今後、旅の日記を書くために用意したブログです。今のところ旅に出る予定は無いので、旅の日記以外のことばかり書いています。

言及をやめて、勉強を始める

ヴィトゲンシュタインが言った「語り得ぬものについては、沈黙しなければならない」という言葉の意味を、僕は全然知らない。しかし、反射的に言葉を紡ぐのは、あまり格好良くないと思う。
思想史家の先崎彰容は、落合陽一との対談の中で、学者には「のれん」と「本店」とがある、と言った。それは自分が専門とする領域と、それによって獲得された視座からの現代の状況に対する批評、時事批評の2つがあるということだろう。
流れてくる時事の話題に、反射的に反応して言葉を紡いではいないか。自分の塔を建てなければ、その言葉はありふれたものとなり、やがて一貫性の失われた陳腐としか言えないものになるだろう。

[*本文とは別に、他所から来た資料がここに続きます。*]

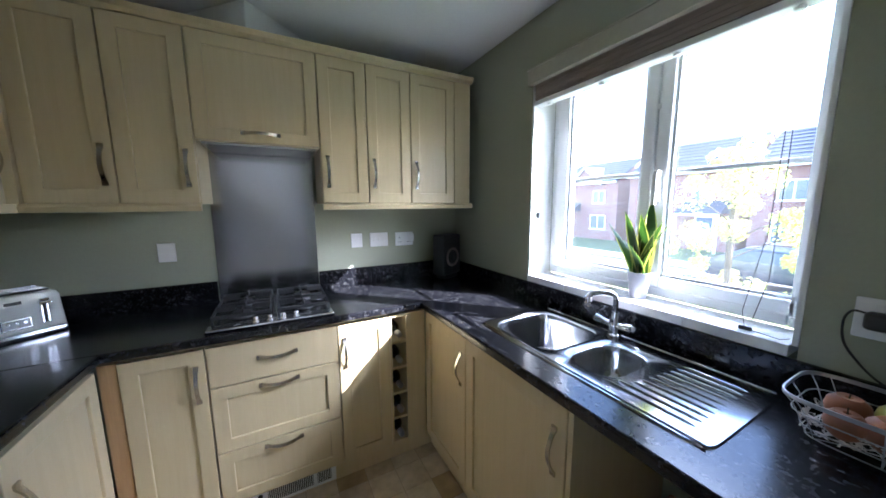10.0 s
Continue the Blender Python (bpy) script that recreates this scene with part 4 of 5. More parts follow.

だから今は、言及をするべき時ではない。勉強をするべき時だ。勉強して憑依したものを、言及することによって試す、というやり方なら「のれん」的だと思う。試すことで勉強したことへの理解は深まる。場合によっては、その限界を知ることもできるだろう。そうすれば、その限界を克服する新天地を見つける旅へと出ることもできるかもしれない。
一方、受動的に言及させられているだけでは、同じ平面をぐるぐると歩いて回るだけだ。同じ平面をぐるぐると歩いて回るだけなのは、あんまり知的好奇心とかも刺激されなさそうなので、面白くなさそうだ。やっぱり、勉強が先で言及が後だと思う。
この一節もまた、言及に他ならないので、僕はもう黙ろうと思う。